The CFA argued these points in speculating that NAR’s deal with Trump’s DOJ was meant to undercut the commission suits:
- “The proposed settlement would have weakened and possibly devastated the claims of plaintiffs in the class-action lawsuits” because it would have been used by NAR in its defense “and possibly to great effect.”
- “The settlement would have limited DOJ’s pursuit of other antitrust claims against the NAR.”
- “The NAR appears to have readily assented to the proposed settlement even though it had previously defended NAR Rules that forbid MLSs from making buyer broker commissions public.”
- “The proposed settlement was announced in November 2020 just after the [presidential] election.”
- Makan Delrahim, the assistant attorney-general heading the DOJ Antitrust Division, and Michael F. Murray, the division’s deputy assistant attorney-general who signed the original complaint both joined the DOJ and received these appointments during the Trump administration and both left the DOJ in early 2021 after the election.
- The Biden administration appointed Richard Powers, a career DOJ official, to the position of assistant attorney-general in the antitrust division and the deputy assistant attorney-general position is now vacant.
- “It is very unusual for DOJ to withdraw a proposed antitrust settlement. NAR called it a ‘complete, unprecedented breach of agreement.'”
“One can speculate that the proposed settlement received strong pushback from some career officials strongly committed to impartial antitrust enforcement,” said Stephen Brobeck, a CFA senior fellow, in a statement.
“After the election, these officials were able to delay a final settlement until after the departure of the Trump appointees and their replacement by career officials. There ensued a months-long negotiation with the NAR to give the DOJ greater ability to continue pursuing anti-competitive practices by the industry. When the NAR refused to budge, or budged only a little, the DOJ decided to withdraw the proposed settlement.”
Brobeck said the withdrawal was “good news for consumers” because “the proposed settlement would not have significantly advanced price competition in a marketplace with high, fairly uniform commissions” and because “the settlement threatened to undercut several class action lawsuits that seek to remove the most important barrier to price competition.”
That barrier is NAR’s buyer broker commission rule which the CFA said requires all brokers to make a blanket, non-negotiable offer of buyer broker compensation to participants in the MLS.
“This rule institutionalizes a very strange and anti-competitive method of broker compensation,” the release said. “Sellers and their listing agents decide the commission to be paid to the buyer broker working with the home purchaser. Buyers not only cannot negotiate this commission but usually are not aware of its level because buyer brokers either do not discuss it with them or inform them that it is paid by the seller.”
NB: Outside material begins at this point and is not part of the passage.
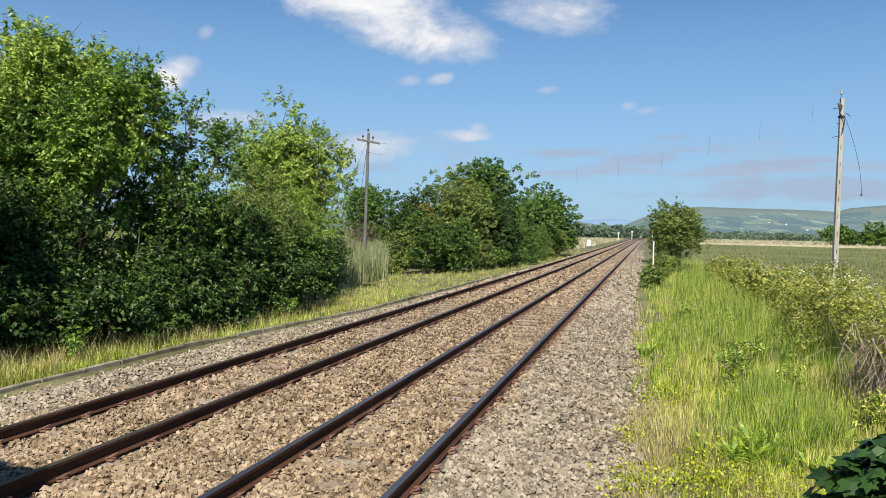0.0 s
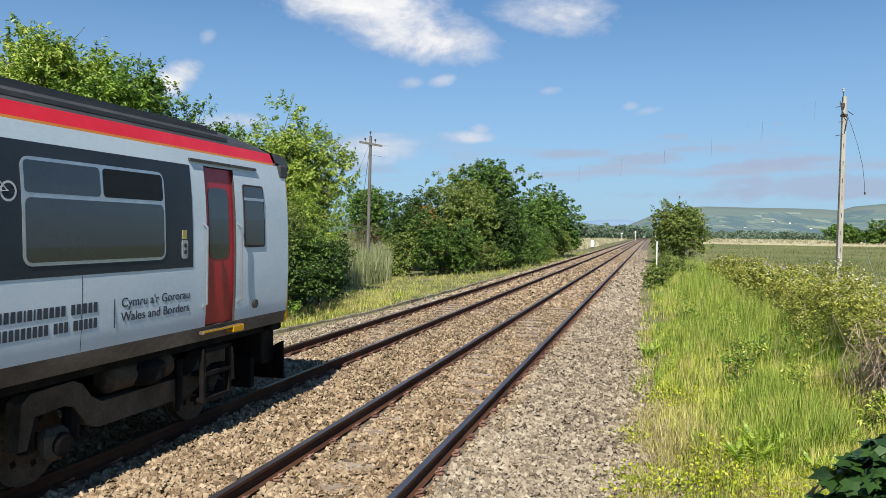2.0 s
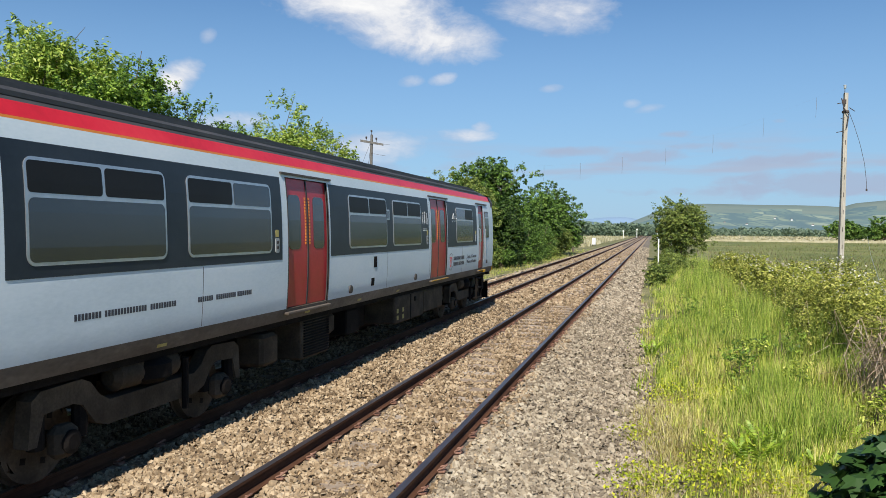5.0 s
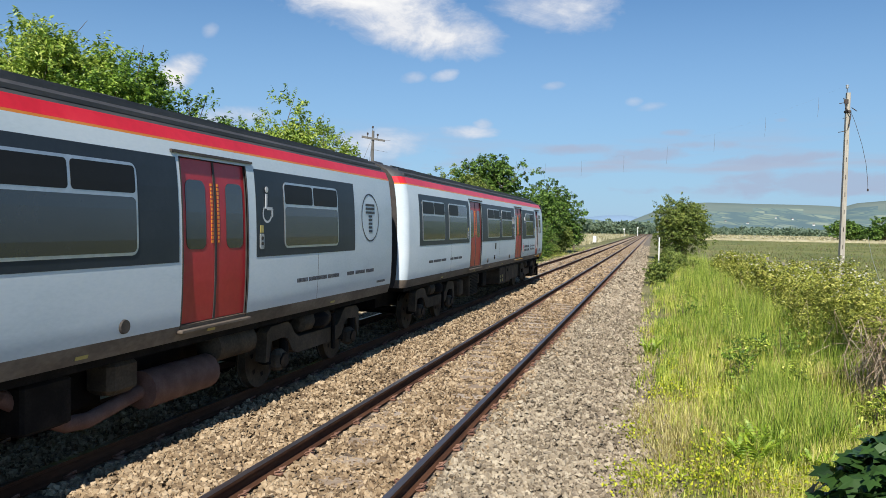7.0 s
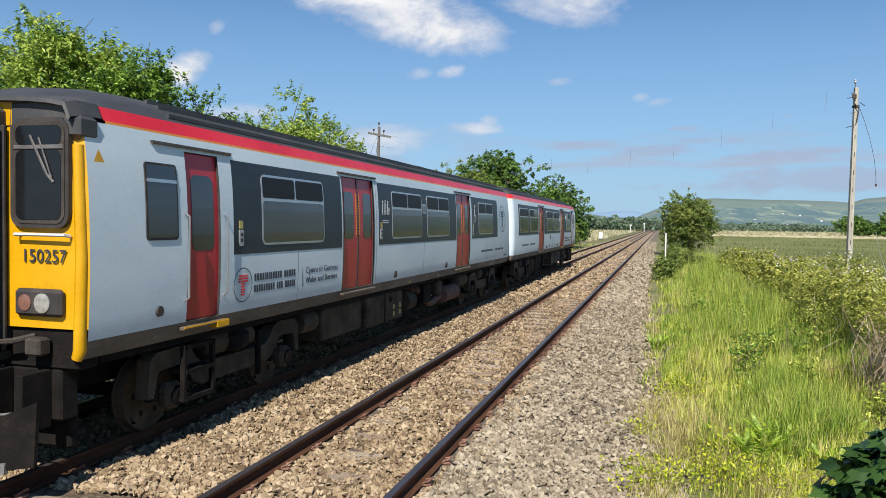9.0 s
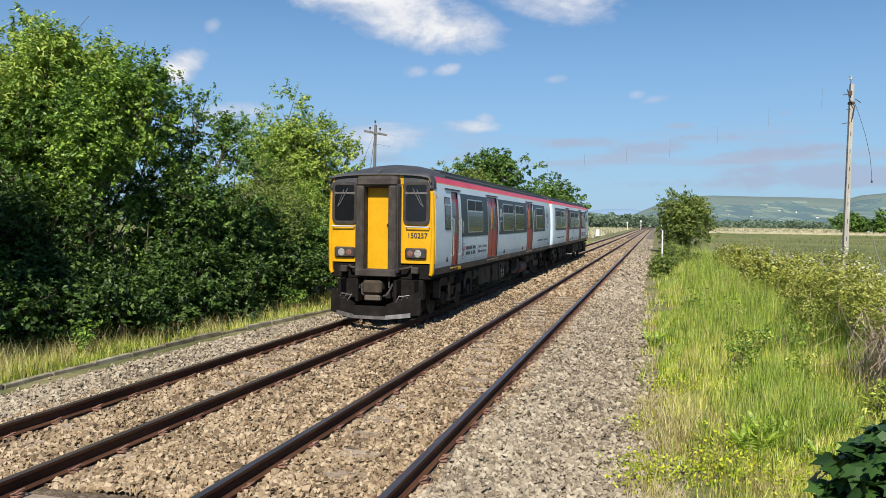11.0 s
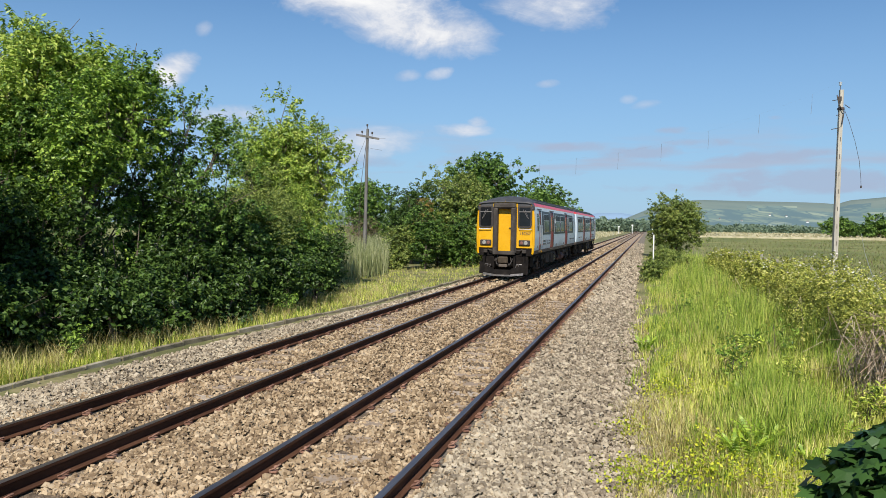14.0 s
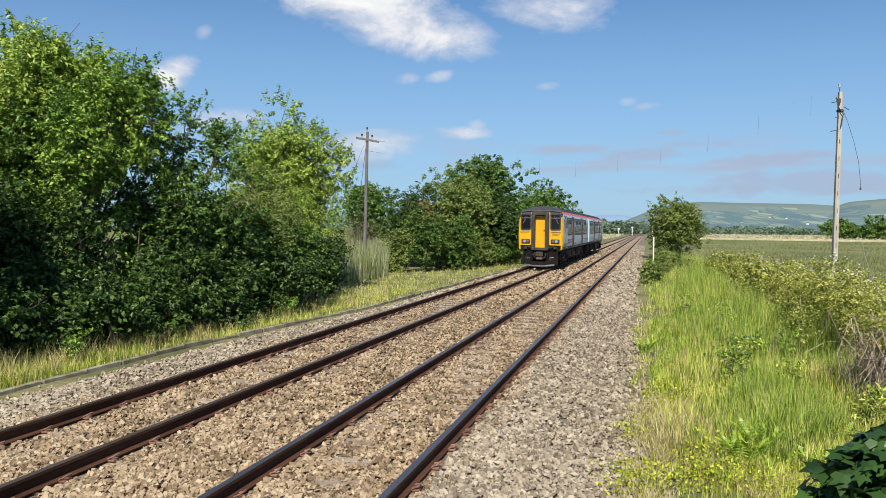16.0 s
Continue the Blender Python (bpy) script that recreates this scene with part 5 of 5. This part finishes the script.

Asked whether NAR had indeed cut such a deal, NAR Vice President of Communications Mantill Williams told Inman, “There’s so much wrong and misleading about this press release, but what we can tell you is as longstanding advocates for consumers, their best interests guide everything we do. Any and all questions about our rules and policies are viewed through that lens: What is in the best interest of the consumer.”
Echoing comments made by Katie Johnson, NAR’s general counsel at the Realtors Legislative Meetings in May, Williams continued, “We need to continue to create greater awareness about how the MLS system creates competitive markets while simultaneously encouraging cooperation between brokers to efficiently transact real estate and ultimately allow more people to achieve the American dream.
“The value of the MLS system to consumers cannot be overstated. The MLS and associated system foster cooperation between brokers providing the best and greatest number of options for buyers and sellers. The MLS is designed to incentivize brokers to work together to buy and sell homes on behalf of their clients as efficiently and transparently as possible.”
Williams also stressed that “commissions are very much negotiable” and “can be negotiated at any point throughout the transaction, including at the outset, after the results of a home inspection and after an offer has been made. Market forces are what drive commission amounts for brokers.”